Hi,
Recently I tried mahout spark, for example:
./bin/mahout spark-itemsimilarity -i ${input} -o ${output} --master $MyMaster
--sparkExecutorMem 2g
then I met a error like "Caused by: java.lang.ClassCastException:
org.apache.mahout.sparkbindings.io.MahoutKryoRegistrator cannot be cast to
org.apache.spark.serializer.KryoRegistrator", It seems that our spark version
is NOT compatible with mahout.
For the spark system is deployed by ops, so what I can do just follow them.
Then I do something as below:
1. Modify <spark.version>1.1.1</spark.version> to
<spark.version>1.3.0</spark.version> , which is our spark version, in pom.xml
in mahout.
2. Run mvn -DskipTests clean install
3. Get a error when build:
[ERROR]
spark/src/main/scala/org/apache/mahout/sparkbindings/drm/CheckpointedDrmSpark.scala:168:
error: value saveAsSequenceFile is not a member of
org.apache.mahout.sparkbindings.DrmRdd[K]
[ERROR] rdd.saveAsSequenceFile(path)
[ERROR] ^
[ERROR]spark/src/main/scala/org/apache/mahout/sparkbindings/drm/package.scala:26:
error: object FilteredRDD is not a member of package org.apache.spark.rdd
[ERROR] import org.apache.spark.rdd.{FilteredRDD, RDD}
4. Check 1.3.0 spark, FilteredRDD is dismissed
5. Check 1.1.1 spark, FilteredRDD is available.
So, my question is how can I solve it?
The error details is as below when I run ./bin/mahout spark-itemsimilarity -i
${input} -o ${output} --master $MyMaster --sparkExecutorMem 2g
15/05/22 12:22:27 WARN TaskSetManager: Lost task 8.0 in stage 0.0 (TID 8,
182.118.21.30): java.io.IOException: org.apache.spark.SparkException: Failed to
register classes with Kryo
at org.apache.spark.util.Utils$.tryOrIOException(Utils.scala:1008)
at
org.apache.spark.broadcast.TorrentBroadcast.readBroadcastBlock(TorrentBroadcast.scala:164)
at
org.apache.spark.broadcast.TorrentBroadcast._value$lzycompute(TorrentBroadcast.scala:64)
at
org.apache.spark.broadcast.TorrentBroadcast._value(TorrentBroadcast.scala:64)
at
org.apache.spark.broadcast.TorrentBroadcast.getValue(TorrentBroadcast.scala:87)

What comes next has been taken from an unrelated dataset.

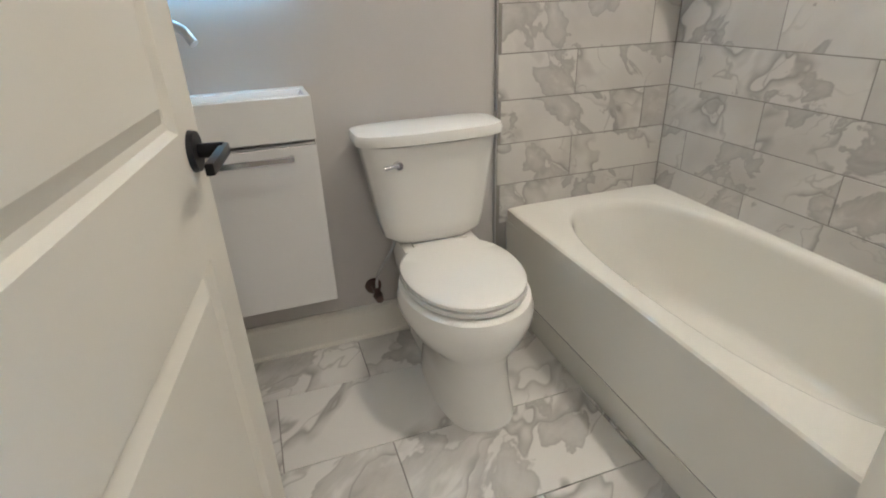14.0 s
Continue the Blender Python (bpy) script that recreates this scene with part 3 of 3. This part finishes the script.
# ---- window ----
def window():
    out = RX0 - 0.37
    bm = bmesh.new()
    for b in ((WY0 - 0.075, WZ0 - 0.085, WY1 + 0.085, WZ0), (WY0 - 0.037, WZ0, WY0, WZ1), (WY1, WZ0, WY1 + 0.085, WZ1), (WY0 - 0.037, WZ1, WY1 + 0.085, WZ1 + 0.085)):
        y0, z0, y1, z1 = b
        box(bm, RX0, max(y0, RY0 + 0.003), z0, RX0 + 0.017, y1, z1, 0.003)
    w = structure("window_1", bm, M_TRIM, "deep-set white window with pale casing, bright daylight", "window")
    bm = bmesh.new()
    t = 0.012
    box(bm, out, WY0, WZ0, RX0 + 0.002, WY0 + t, WZ1)
    box(bm, out, WY1 - t, WZ0, RX0 + 0.002, WY1, WZ1)
    box(bm, out, WY0 + t, WZ0, RX0 + 0.004, WY1 - t, WZ0 + t)
    box(bm, out, WY0 + t, WZ1 - t, RX0 + 0.002, WY1 - t, WZ1)
    part("window_reveal", bm, M_TRIM, w, "white boxed window reveal and sill")
    bm = bmesh.new()
    f = 0.09
    y0, y1, z0, z1 = WY0 + t, WY1 - t, WZ0 + t, WZ1 - t
    for b in ((y0, z0, y0 + f, z1), (y1 - f, z0, y1, z1), (y0 + f, z0, y1 - f, z0 + f), (y0 + f, z1 - f, y1 - f, z1)):
        box(bm, out, b[0], b[1], out + 0.07, b[2], b[3], 0.004)
    fr = part("window_frame", bm, M_PLASTIC, w, "white vinyl window frame")
    bm = bmesh.new()
    box(bm, out + 0.03, y0 + f - 0.005, z0 + f - 0.005, out + 0.036, y1 - f + 0.005, z1 - f + 0.005)
    pane = part("pane", bm, M_GLASS, fr)
    pane.visible_shadow = False
    bm = bmesh.new()
    box(bm, out + 0.08, 2.50, z0 + 0.0, out + 0.11, 2.60, z0 + 0.012, 0.003)
    part("sash_latch", bm, M_BLACK, w, "dark sash latch on the sill")


window()

# outside: light well, pavement, railing and a parked car
solid("ground", [(-60, -60, -0.25, RX0 - 0.4, 60, -0.15)], M_CONCRETE, "pale concrete floor of the light well", "ground")
solid("light_well_wall", [(-5.0, -3, -0.15, -4.6, 6, 1.07)], M_CONCRETE, "pale concrete retaining wall outside the window", "wall")
solid("road", [(-60, -60, 0.9, -5.0, 60, 1.06)], M_ASPHALT, "asphalt street at the level of the sill", "road")


# added glowing panel: brightens the window view and sends blue light indoors
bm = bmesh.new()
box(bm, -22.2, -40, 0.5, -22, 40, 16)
structure("backdrop", bm, M_BACKDROP, "pale blue glowing panel added beyond the street in place of hazy daylight", "sky")


def railing():
    e = tagged(new("iron_railing"), "black iron railing on the concrete wall outside", "railing")
    for y in (-1.1, 0.2, 1.5):
        bm = bmesh.new()
        box(bm, -4.83, y - 0.03, 1.07, -4.77, y + 0.03, 2.1, 0.004)
        part("post", bm, M_RAIL, e)
    for i in range(10):
        y = -0.95 + i * 0.13 + (0.13 if i > 7 else 0)
        bm = bmesh.new()
        box(bm, -4.808, y - 0.008, 1.16, -4.792, y + 0.008, 2.1)
        part("baluster", bm, M_RAIL, e)
    for z in (1.15, 2.08):
        bm = bmesh.new()
        box(bm, -4.82, -1.1, z, -4.78, 1.5 if z > 2 else 0.4, z + 0.03, 0.004)
        part("rail", bm, M_RAIL, e)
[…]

at org.apache.spark.broadcast.Broadcast.value(Broadcast.scala:70)
at
org.apache.spark.scheduler.ShuffleMapTask.runTask(ShuffleMapTask.scala:61)
at
org.apache.spark.scheduler.ShuffleMapTask.runTask(ShuffleMapTask.scala:41)
at org.apache.spark.scheduler.Task.run(Task.scala:56)

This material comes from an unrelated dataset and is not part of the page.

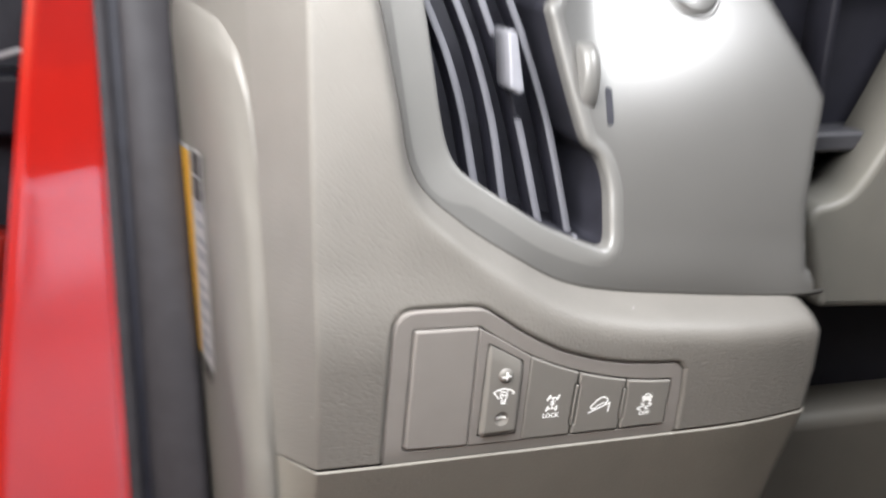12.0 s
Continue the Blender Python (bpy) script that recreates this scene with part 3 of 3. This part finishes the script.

at org.apache.spark.executor.Executor$TaskRunner.run(Executor.scala:195)
at
java.util.concurrent.ThreadPoolExecutor.runWorker(ThreadPoolExecutor.java:1110)
at
java.util.concurrent.ThreadPoolExecutor$Worker.run(ThreadPoolExecutor.java:603)
at java.lang.Thread.run(Thread.java:722)
Caused by: org.apache.spark.SparkException: Failed to register classes with Kryo
at
org.apache.spark.serializer.KryoSerializer.newKryo(KryoSerializer.scala:105)
at
org.apache.spark.serializer.KryoSerializerInstance.<init>(KryoSerializer.scala:157)
at
org.apache.spark.serializer.KryoSerializer.newInstance(KryoSerializer.scala:119)
at
org.apache.spark.broadcast.TorrentBroadcast$.unBlockifyObject(TorrentBroadcast.scala:214)
at
org.apache.spark.broadcast.TorrentBroadcast$$anonfun$readBroadcastBlock$1.apply(TorrentBroadcast.scala:177)
at org.apache.spark.util.Utils$.tryOrIOException(Utils.scala:1005)
... 12 more
Caused by: java.lang.ClassCastException:
org.apache.mahout.sparkbindings.io.MahoutKryoRegistrator cannot be cast to
org.apache.spark.serializer.KryoRegistrator
at
org.apache.spark.serializer.KryoSerializer$$anonfun$newKryo$3.apply(KryoSerializer.scala:101)
at
org.apache.spark.serializer.KryoSerializer$$anonfun$newKryo$3.apply(KryoSerializer.scala:101)
at scala.Option.map(Option.scala:145)
at
org.apache.spark.serializer.KryoSerializer.newKryo(KryoSerializer.scala:101)
... 17 more